Reproduce the listing below in full and without alteration, apart from its pictures.

------------------------

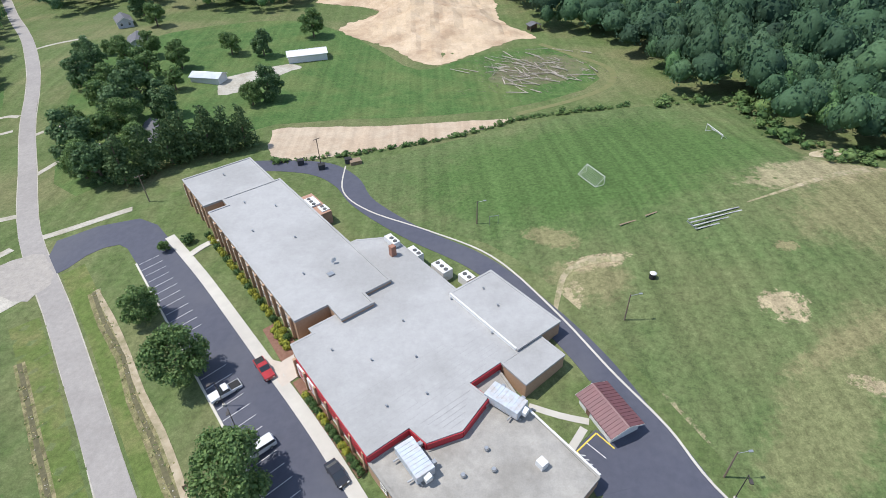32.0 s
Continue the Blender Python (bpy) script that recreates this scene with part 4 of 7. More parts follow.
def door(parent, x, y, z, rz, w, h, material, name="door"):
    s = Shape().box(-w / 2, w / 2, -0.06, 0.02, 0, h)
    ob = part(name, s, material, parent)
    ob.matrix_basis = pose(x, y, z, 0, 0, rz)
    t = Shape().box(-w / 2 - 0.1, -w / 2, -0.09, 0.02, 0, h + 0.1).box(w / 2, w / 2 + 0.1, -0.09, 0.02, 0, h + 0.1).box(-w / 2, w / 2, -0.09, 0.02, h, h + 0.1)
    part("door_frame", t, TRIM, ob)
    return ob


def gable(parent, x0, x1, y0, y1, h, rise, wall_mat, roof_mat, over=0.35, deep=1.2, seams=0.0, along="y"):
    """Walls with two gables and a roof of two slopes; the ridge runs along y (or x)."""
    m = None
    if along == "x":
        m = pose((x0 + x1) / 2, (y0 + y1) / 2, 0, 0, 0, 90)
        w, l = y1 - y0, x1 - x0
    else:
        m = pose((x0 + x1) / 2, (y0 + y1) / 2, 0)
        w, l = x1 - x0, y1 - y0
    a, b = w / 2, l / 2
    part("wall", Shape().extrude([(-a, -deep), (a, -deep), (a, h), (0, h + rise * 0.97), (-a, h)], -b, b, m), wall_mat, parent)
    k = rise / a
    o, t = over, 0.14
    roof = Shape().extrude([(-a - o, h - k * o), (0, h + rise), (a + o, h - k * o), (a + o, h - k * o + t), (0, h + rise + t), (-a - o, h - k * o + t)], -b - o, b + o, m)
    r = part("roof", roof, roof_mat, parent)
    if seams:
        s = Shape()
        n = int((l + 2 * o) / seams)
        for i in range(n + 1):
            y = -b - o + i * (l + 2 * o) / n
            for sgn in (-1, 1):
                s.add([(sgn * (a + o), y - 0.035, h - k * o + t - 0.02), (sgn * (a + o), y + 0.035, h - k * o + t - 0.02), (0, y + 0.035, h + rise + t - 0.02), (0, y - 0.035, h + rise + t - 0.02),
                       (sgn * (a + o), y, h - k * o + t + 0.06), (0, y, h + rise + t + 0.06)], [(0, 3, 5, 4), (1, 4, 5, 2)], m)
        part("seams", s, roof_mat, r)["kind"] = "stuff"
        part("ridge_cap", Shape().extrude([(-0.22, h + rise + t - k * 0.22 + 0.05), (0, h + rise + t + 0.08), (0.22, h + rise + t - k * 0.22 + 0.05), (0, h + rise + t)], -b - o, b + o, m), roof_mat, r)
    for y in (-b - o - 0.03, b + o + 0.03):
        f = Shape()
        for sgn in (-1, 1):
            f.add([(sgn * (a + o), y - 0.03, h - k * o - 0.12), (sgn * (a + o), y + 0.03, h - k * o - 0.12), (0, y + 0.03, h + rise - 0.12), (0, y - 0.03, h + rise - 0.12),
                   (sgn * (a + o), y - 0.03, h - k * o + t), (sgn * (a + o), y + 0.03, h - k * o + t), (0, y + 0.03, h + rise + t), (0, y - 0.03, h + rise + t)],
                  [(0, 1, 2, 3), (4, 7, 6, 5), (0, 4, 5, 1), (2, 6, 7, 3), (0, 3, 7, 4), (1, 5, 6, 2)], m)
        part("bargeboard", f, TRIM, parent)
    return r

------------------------

▶ **Answer for the task**
32.0 s
Continue the Blender Python (bpy) script that recreates this scene with part 4 of 7. More parts follow.
def door(parent, x, y, z, rz, w, h, material, name="door"):
    s = Shape().box(-w / 2, w / 2, -0.06, 0.02, 0, h)
    ob = part(name, s, material, parent)
    ob.matrix_basis = pose(x, y, z, 0, 0, rz)
    t = Shape().box(-w / 2 - 0.1, -w / 2, -0.09, 0.02, 0, h + 0.1).box(w / 2, w / 2 + 0.1, -0.09, 0.02, 0, h + 0.1).box(-w / 2, w / 2, -0.09, 0.02, h, h + 0.1)
    part("door_frame", t, TRIM, ob)
    return ob


def gable(parent, x0, x1, y0, y1, h, rise, wall_mat, roof_mat, over=0.35, deep=1.2, seams=0.0, along="y"):
    """Walls with two gables and a roof of two slopes; the ridge runs along y (or x)."""
    m = None
    if along == "x":
        m = pose((x0 + x1) / 2, (y0 + y1) / 2, 0, 0, 0, 90)
        w, l = y1 - y0, x1 - x0
    else:
        m = pose((x0 + x1) / 2, (y0 + y1) / 2, 0)
        w, l = x1 - x0, y1 - y0
    a, b = w / 2, l / 2
    part("wall", Shape().extrude([(-a, -deep), (a, -deep), (a, h), (0, h + rise * 0.97), (-a, h)], -b, b, m), wall_mat, parent)
    k = rise / a
    o, t = over, 0.14
    roof = Shape().extrude([(-a - o, h - k * o), (0, h + rise), (a + o, h - k * o), (a + o, h - k * o + t), (0, h + rise + t), (-a - o, h - k * o + t)], -b - o, b + o, m)
    r = part("roof", roof, roof_mat, parent)
    if seams:
        s = Shape()
        n = int((l + 2 * o) / seams)
        for i in range(n + 1):
            y = -b - o + i * (l + 2 * o) / n
            for sgn in (-1, 1):
                s.add([(sgn * (a + o), y - 0.035, h - k * o + t - 0.02), (sgn * (a + o), y + 0.035, h - k * o + t - 0.02), (0, y + 0.035, h + rise + t - 0.02), (0, y - 0.035, h + rise + t - 0.02),
                       (sgn * (a + o), y, h - k * o + t + 0.06), (0, y, h + rise + t + 0.06)], [(0, 3, 5, 4), (1, 4, 5, 2)], m)
        part("seams", s, roof_mat, r)["kind"] = "stuff"
        part("ridge_cap", Shape().extrude([(-0.22, h + rise + t - k * 0.22 + 0.05), (0, h + rise + t + 0.08), (0.22, h + rise + t - k * 0.22 + 0.05), (0, h + rise + t)], -b - o, b + o, m), roof_mat, r)
    for y in (-b - o - 0.03, b + o + 0.03):
        f = Shape()
        for sgn in (-1, 1):
            f.add([(sgn * (a + o), y - 0.03, h - k * o - 0.12), (sgn * (a + o), y + 0.03, h - k * o - 0.12), (0, y + 0.03, h + rise - 0.12), (0, y - 0.03, h + rise - 0.12),
                   (sgn * (a + o), y - 0.03, h - k * o + t), (sgn * (a + o), y + 0.03, h - k * o + t), (0, y + 0.03, h + rise + t), (0, y - 0.03, h + rise + t)],
                  [(0, 1, 2, 3), (4, 7, 6, 5), (0, 4, 5, 1), (2, 6, 7, 3), (0, 3, 7, 4), (1, 5, 6, 2)], m)
        part("bargeboard", f, TRIM, parent)
    return r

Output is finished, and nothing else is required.